● **Task objective**
Output the material exactly, but drop every image it holds.

● **Information provided**
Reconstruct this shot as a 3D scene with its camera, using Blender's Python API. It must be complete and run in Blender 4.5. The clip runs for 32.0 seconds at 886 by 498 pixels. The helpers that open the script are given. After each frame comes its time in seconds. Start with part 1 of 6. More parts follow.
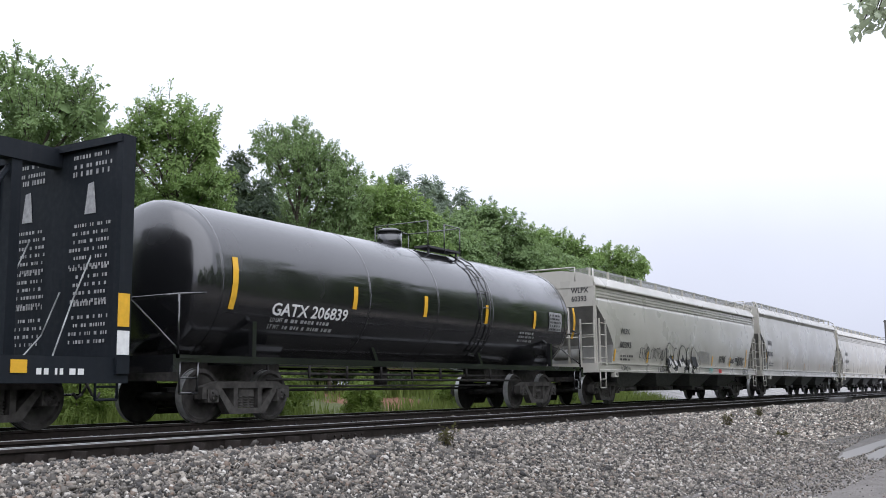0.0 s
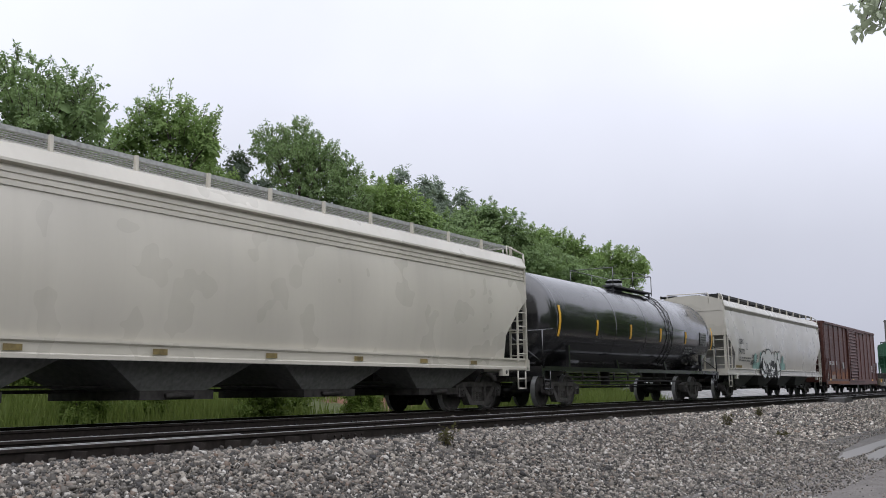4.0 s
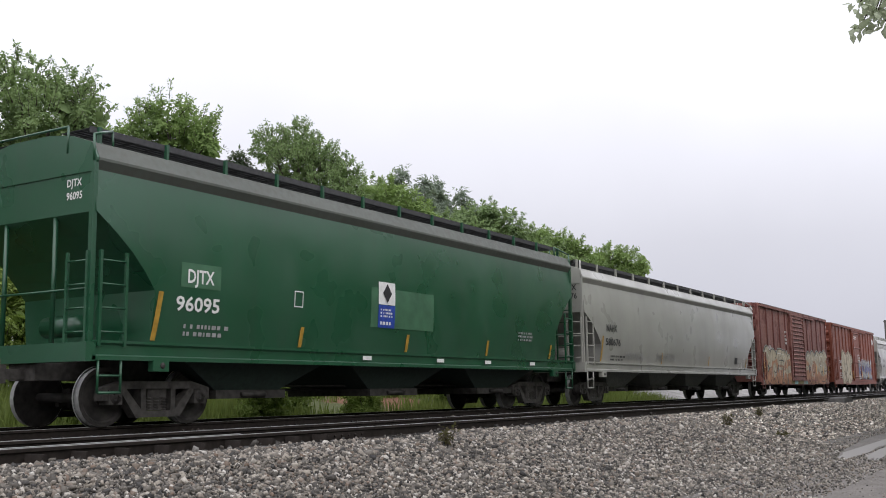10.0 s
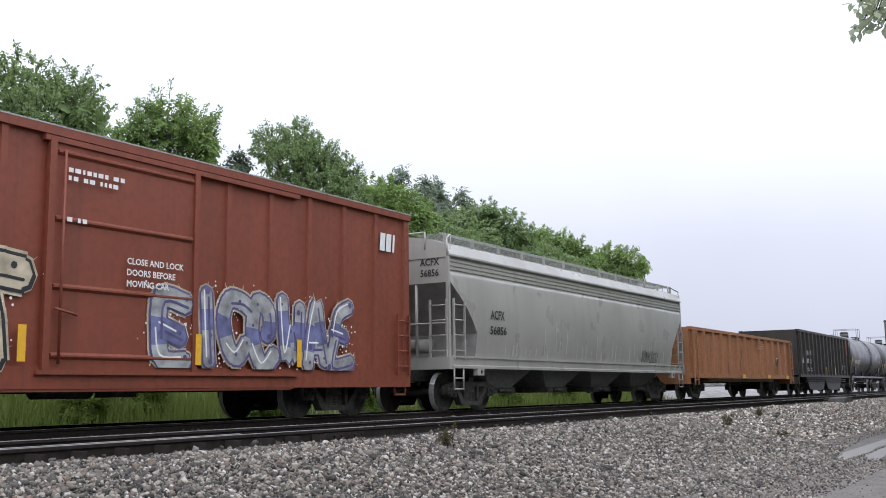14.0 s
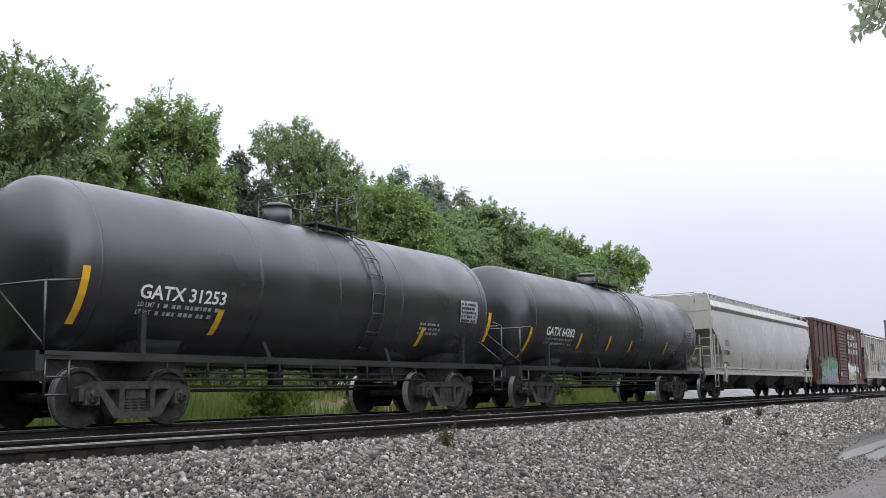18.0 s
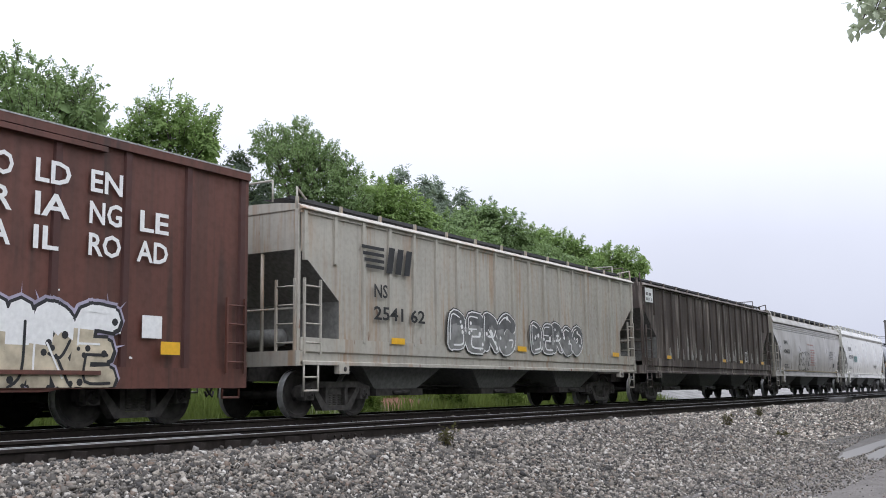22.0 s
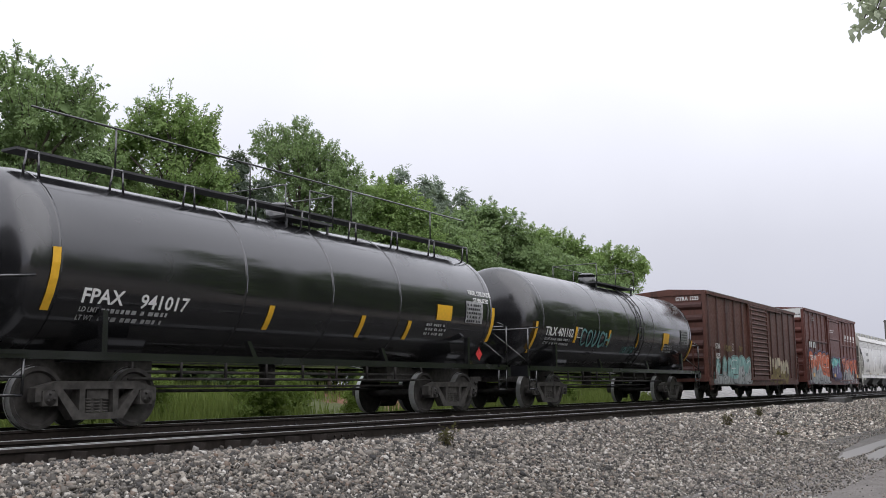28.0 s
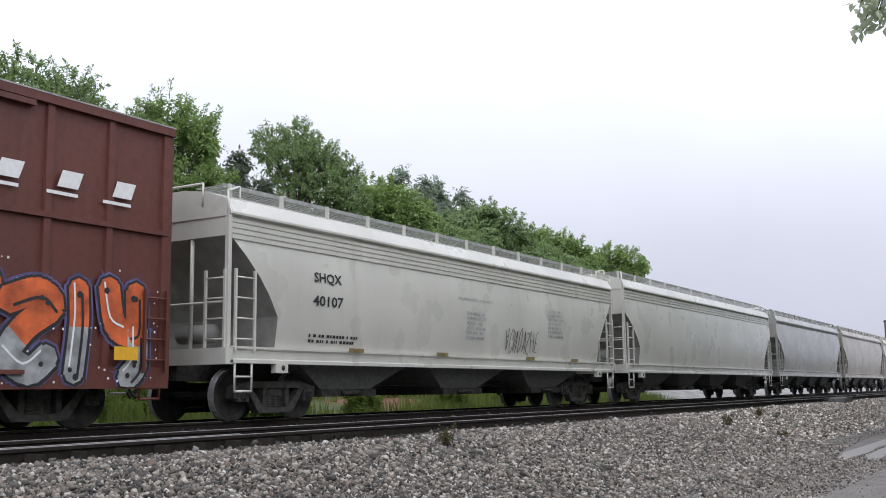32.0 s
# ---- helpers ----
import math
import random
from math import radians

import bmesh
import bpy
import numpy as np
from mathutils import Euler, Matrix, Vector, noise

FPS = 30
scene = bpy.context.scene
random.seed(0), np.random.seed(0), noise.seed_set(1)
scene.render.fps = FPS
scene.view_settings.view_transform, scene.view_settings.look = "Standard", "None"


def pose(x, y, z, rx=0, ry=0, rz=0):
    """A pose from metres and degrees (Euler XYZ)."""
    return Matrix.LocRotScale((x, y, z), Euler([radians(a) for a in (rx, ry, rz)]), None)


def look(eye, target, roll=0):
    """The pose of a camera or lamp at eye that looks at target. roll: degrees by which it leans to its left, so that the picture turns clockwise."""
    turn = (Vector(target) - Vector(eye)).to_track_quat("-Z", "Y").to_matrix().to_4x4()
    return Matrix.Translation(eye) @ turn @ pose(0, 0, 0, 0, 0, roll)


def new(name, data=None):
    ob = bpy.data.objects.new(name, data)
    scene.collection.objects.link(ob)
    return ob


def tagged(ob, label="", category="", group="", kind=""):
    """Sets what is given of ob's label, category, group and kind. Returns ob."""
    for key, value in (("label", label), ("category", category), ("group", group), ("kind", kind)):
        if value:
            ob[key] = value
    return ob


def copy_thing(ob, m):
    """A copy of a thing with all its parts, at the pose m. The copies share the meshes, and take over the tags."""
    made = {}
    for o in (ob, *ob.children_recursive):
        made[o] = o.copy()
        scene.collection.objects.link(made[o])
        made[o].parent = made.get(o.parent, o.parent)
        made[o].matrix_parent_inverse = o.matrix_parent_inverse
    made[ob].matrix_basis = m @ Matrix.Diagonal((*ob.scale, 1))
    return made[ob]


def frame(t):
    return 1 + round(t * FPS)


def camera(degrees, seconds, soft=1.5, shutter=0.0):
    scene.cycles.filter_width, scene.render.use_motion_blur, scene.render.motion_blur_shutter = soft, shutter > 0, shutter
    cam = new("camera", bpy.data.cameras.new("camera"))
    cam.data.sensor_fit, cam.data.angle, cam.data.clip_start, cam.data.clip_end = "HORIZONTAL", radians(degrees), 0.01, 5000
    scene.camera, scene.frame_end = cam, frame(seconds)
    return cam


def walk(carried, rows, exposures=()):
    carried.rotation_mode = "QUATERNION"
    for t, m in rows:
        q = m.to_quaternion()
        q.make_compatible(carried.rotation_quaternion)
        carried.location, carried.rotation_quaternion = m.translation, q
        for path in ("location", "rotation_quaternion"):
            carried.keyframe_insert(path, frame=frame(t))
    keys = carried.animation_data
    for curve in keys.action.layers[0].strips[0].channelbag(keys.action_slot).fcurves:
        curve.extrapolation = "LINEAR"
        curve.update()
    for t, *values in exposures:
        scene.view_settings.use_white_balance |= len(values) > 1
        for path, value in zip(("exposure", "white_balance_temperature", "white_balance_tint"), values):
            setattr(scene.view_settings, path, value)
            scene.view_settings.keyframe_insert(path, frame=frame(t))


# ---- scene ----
# World: x along the railway, y away from the viewer, z up, 0 at the top of the rails.
# ---------------------------------------------------------------- camera
cam = camera(47.67, 32.0, soft=0.95)
EYE = (0.0, 0.0, 0.481)
AIM = (EYE[0] + 8.4326, EYE[1] + 5.1889, EYE[2] + 1.4024)
walk(cam, [(0, look(EYE, AIM, -0.767)), (32, look(EYE, AIM, -0.767))], exposures=[(0, 0.2, 6120, 13), (1, 0.13, 6070, 13), (2, -0.18, 6220, 13), (3.5, -0.2, 6220, 13), (5.5, -0.36, 6550, 13), (9.0, -0.26, 6550, 13), (10.0, -0.08, 6550, 13), (11.0, 0.12, 6120, 13), (13, 0.11, 6160, 13), (23, 0.1, 6160, 13), (25.5, 0.03, 6160, 13), (27.5, -0.03, 6340, 13), (29, -0.22, 6550, 13), (31, -0.22, 6550, 13), (32, -0.04, 6220, 13)])

# ---------------------------------------------------------------- light: overcast sky
world = bpy.data.worlds.new("world")
scene.world = world
world.use_nodes = True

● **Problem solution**
Reconstruct this shot as a 3D scene with its camera, using Blender's Python API. It must be complete and run in Blender 4.5. The clip runs for 32.0 seconds at 886 by 498 pixels. The helpers that open the script are given. After each frame comes its time in seconds. Start with part 1 of 6. More parts follow.
0.0 s
4.0 s
10.0 s
14.0 s
18.0 s
22.0 s
28.0 s
32.0 s
# ---- helpers ----
import math
import random
from math import radians

import bmesh
import bpy
import numpy as np
from mathutils import Euler, Matrix, Vector, noise

FPS = 30
scene = bpy.context.scene
random.seed(0), np.random.seed(0), noise.seed_set(1)
scene.render.fps = FPS
scene.view_settings.view_transform, scene.view_settings.look = "Standard", "None"


def pose(x, y, z, rx=0, ry=0, rz=0):
    """A pose from metres and degrees (Euler XYZ)."""
    return Matrix.LocRotScale((x, y, z), Euler([radians(a) for a in (rx, ry, rz)]), None)


def look(eye, target, roll=0):
    """The pose of a camera or lamp at eye that looks at target. roll: degrees by which it leans to its left, so that the picture turns clockwise."""
    turn = (Vector(target) - Vector(eye)).to_track_quat("-Z", "Y").to_matrix().to_4x4()
    return Matrix.Translation(eye) @ turn @ pose(0, 0, 0, 0, 0, roll)


def new(name, data=None):
    ob = bpy.data.objects.new(name, data)
    scene.collection.objects.link(ob)
    return ob


def tagged(ob, label="", category="", group="", kind=""):
    """Sets what is given of ob's label, category, group and kind. Returns ob."""
    for key, value in (("label", label), ("category", category), ("group", group), ("kind", kind)):
        if value:
            ob[key] = value
    return ob


def copy_thing(ob, m):
    """A copy of a thing with all its parts, at the pose m. The copies share the meshes, and take over the tags."""
    made = {}
    for o in (ob, *ob.children_recursive):
        made[o] = o.copy()
        scene.collection.objects.link(made[o])
        made[o].parent = made.get(o.parent, o.parent)
        made[o].matrix_parent_inverse = o.matrix_parent_inverse
    made[ob].matrix_basis = m @ Matrix.Diagonal((*ob.scale, 1))
    return made[ob]


def frame(t):
    return 1 + round(t * FPS)


def camera(degrees, seconds, soft=1.5, shutter=0.0):
    scene.cycles.filter_width, scene.render.use_motion_blur, scene.render.motion_blur_shutter = soft, shutter > 0, shutter
    cam = new("camera", bpy.data.cameras.new("camera"))
    cam.data.sensor_fit, cam.data.angle, cam.data.clip_start, cam.data.clip_end = "HORIZONTAL", radians(degrees), 0.01, 5000
    scene.camera, scene.frame_end = cam, frame(seconds)
    return cam


def walk(carried, rows, exposures=()):
    carried.rotation_mode = "QUATERNION"
    for t, m in rows:
        q = m.to_quaternion()
        q.make_compatible(carried.rotation_quaternion)
        carried.location, carried.rotation_quaternion = m.translation, q
        for path in ("location", "rotation_quaternion"):
            carried.keyframe_insert(path, frame=frame(t))
    keys = carried.animation_data
    for curve in keys.action.layers[0].strips[0].channelbag(keys.action_slot).fcurves:
        curve.extrapolation = "LINEAR"
        curve.update()
    for t, *values in exposures:
        scene.view_settings.use_white_balance |= len(values) > 1
        for path, value in zip(("exposure", "white_balance_temperature", "white_balance_tint"), values):
            setattr(scene.view_settings, path, value)
            scene.view_settings.keyframe_insert(path, frame=frame(t))


# ---- scene ----
# World: x along the railway, y away from the viewer, z up, 0 at the top of the rails.
# ---------------------------------------------------------------- camera
cam = camera(47.67, 32.0, soft=0.95)
EYE = (0.0, 0.0, 0.481)
AIM = (EYE[0] + 8.4326, EYE[1] + 5.1889, EYE[2] + 1.4024)
walk(cam, [(0, look(EYE, AIM, -0.767)), (32, look(EYE, AIM, -0.767))], exposures=[(0, 0.2, 6120, 13), (1, 0.13, 6070, 13), (2, -0.18, 6220, 13), (3.5, -0.2, 6220, 13), (5.5, -0.36, 6550, 13), (9.0, -0.26, 6550, 13), (10.0, -0.08, 6550, 13), (11.0, 0.12, 6120, 13), (13, 0.11, 6160, 13), (23, 0.1, 6160, 13), (25.5, 0.03, 6160, 13), (27.5, -0.03, 6340, 13), (29, -0.22, 6550, 13), (31, -0.22, 6550, 13), (32, -0.04, 6220, 13)])

# ---------------------------------------------------------------- light: overcast sky
world = bpy.data.worlds.new("world")
scene.world = world
world.use_nodes = True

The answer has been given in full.